The reason for this is that every bit read into a hashing algorithm changes every byte of the hash, preventing the output from being actually written to an output buffer as the hash is computed. However, the parameter is necessary, since TransformBlock is a member of the ICryptoTransform interface, and this interface is what the CryptoStream works with. Since standard symmetric or asymmetric encryption algorithms can compute their output value as they go, these algorithms actually do make use of the outputBuffer. CryptoStream internally will read a block from the input stream, pass it to the ICryptoTransform, and have the transform write a block back to the output stream.

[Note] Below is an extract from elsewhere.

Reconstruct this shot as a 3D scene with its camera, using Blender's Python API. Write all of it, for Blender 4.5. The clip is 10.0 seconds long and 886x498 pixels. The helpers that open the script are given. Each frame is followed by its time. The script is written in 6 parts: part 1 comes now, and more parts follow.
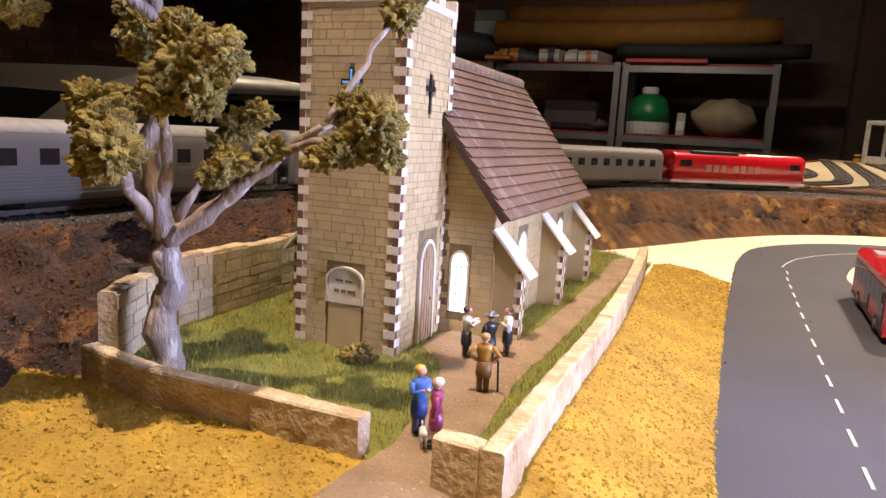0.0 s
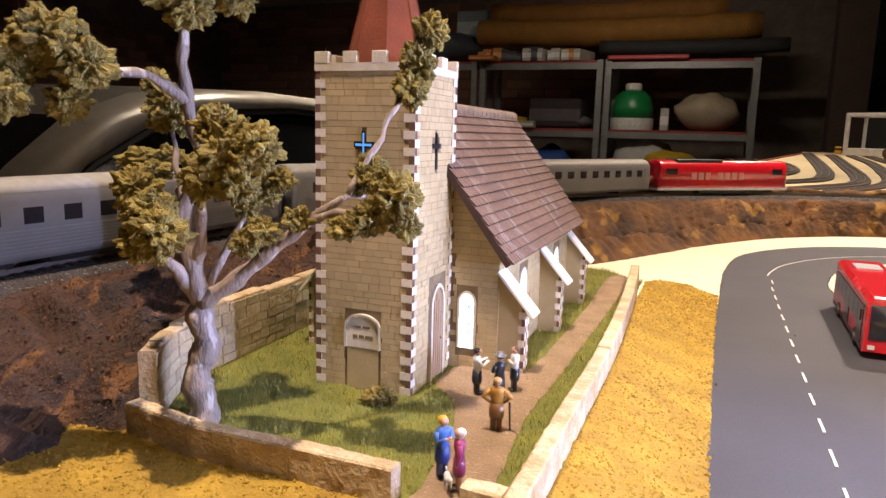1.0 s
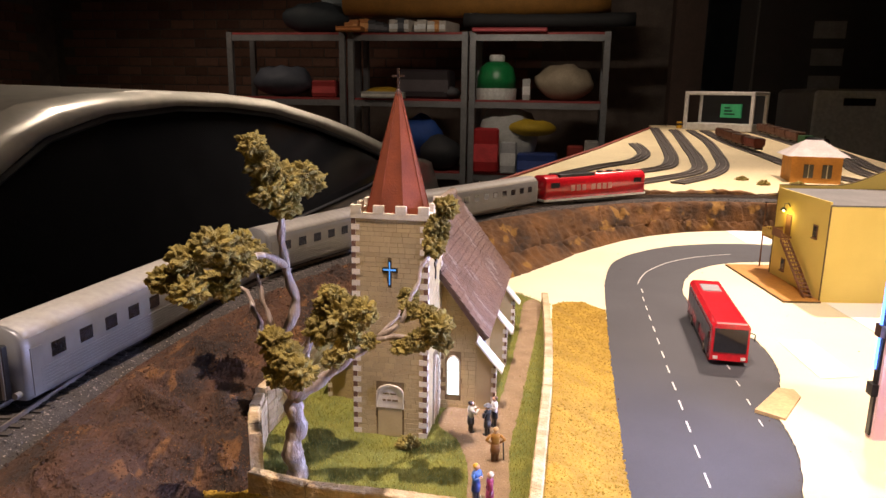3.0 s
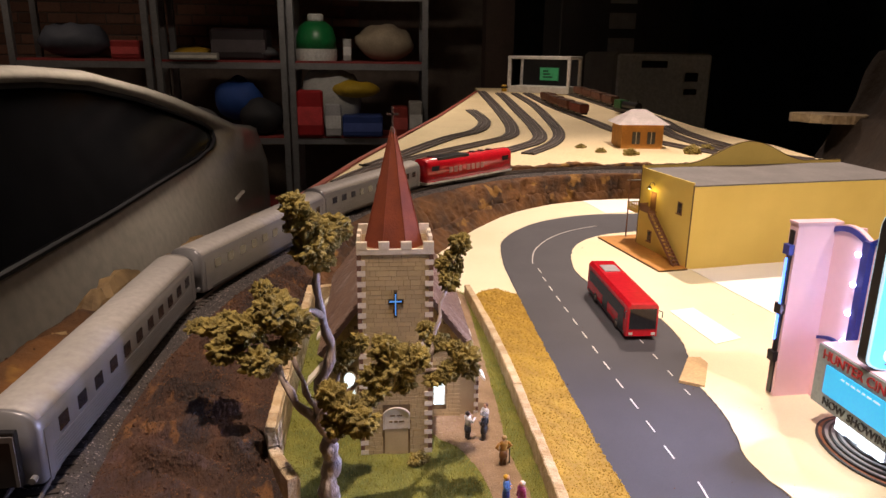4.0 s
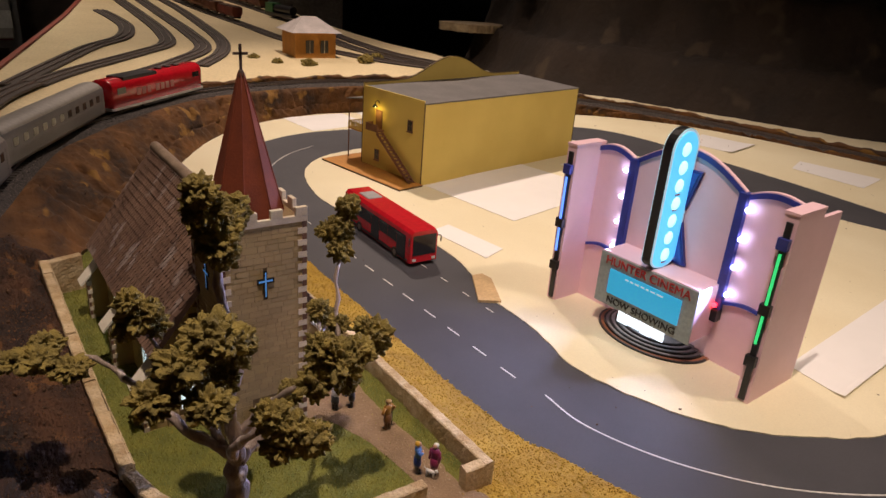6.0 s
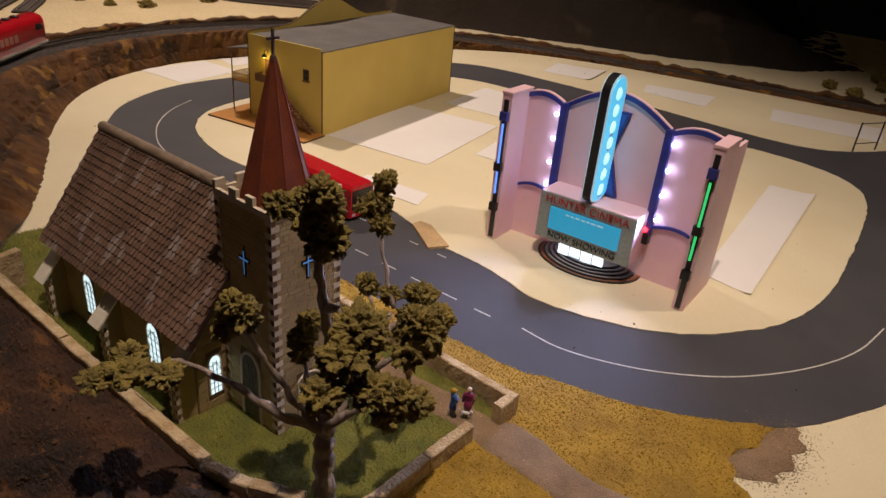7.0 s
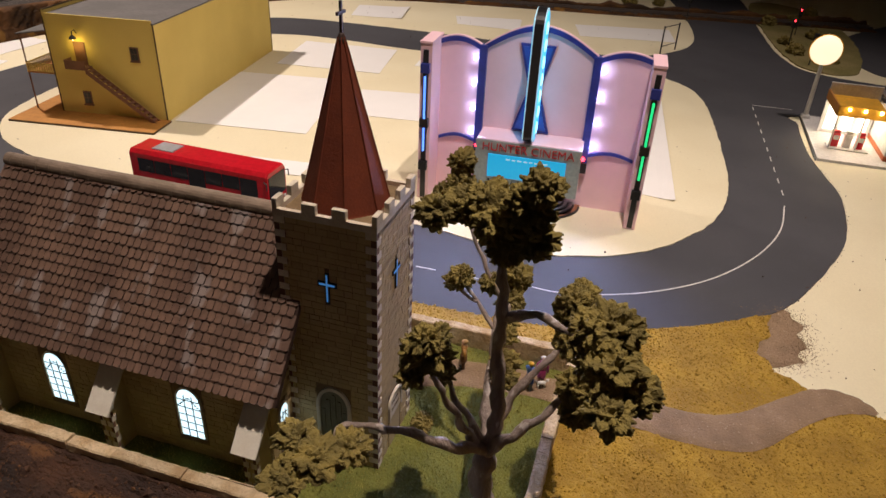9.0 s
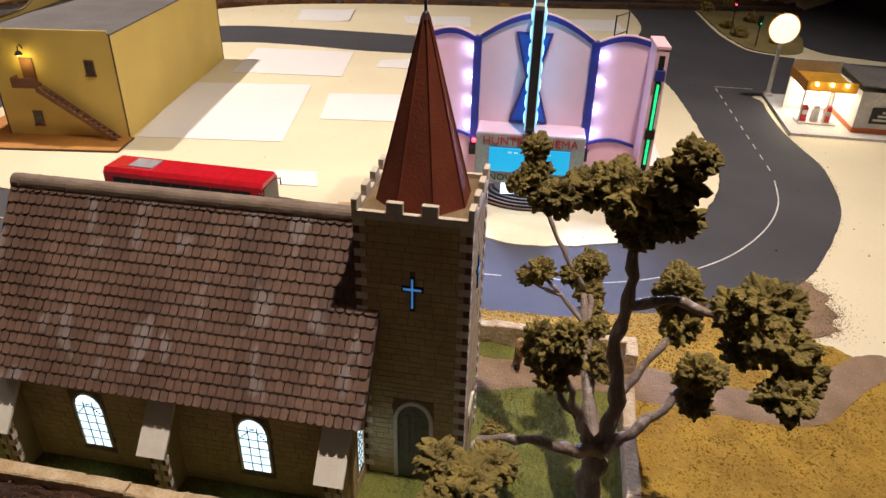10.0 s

You should also note that in my samples the blocks that I will transform are all of different lengths. This is just fine with the hashing algorithm, which unlike some encryption algorithms will work with blocks of any length. Enough talk about the parameters to these methods, lets look at some sample code:

// create the hash by manually transforming blocks
SHA256Managed shaManual = new SHA256Managed();
shaManual.TransformBlock(subBlock1, 0, subBlock1.Length, subBlock1, 0);
shaManual.TransformBlock(subBlock2, 0, subBlock2.Length, subBlock2, 0);
shaManual.TransformFinalBlock(subBlock3, 0, subBlock3.Length);
Console.WriteLine(Convert.ToBase64String(shaManual.Hash));

If you put all the sample code from this post together, you'll notice that all three methods of hashing will print out the same hash value: P0KAzj5A473O8iRKbg++AiZHN6elbfSfb+GmwuG2F14= (in base64). Hopefully the samples in this post will help to clear up confusion on computing hash values in more advanced scenarios.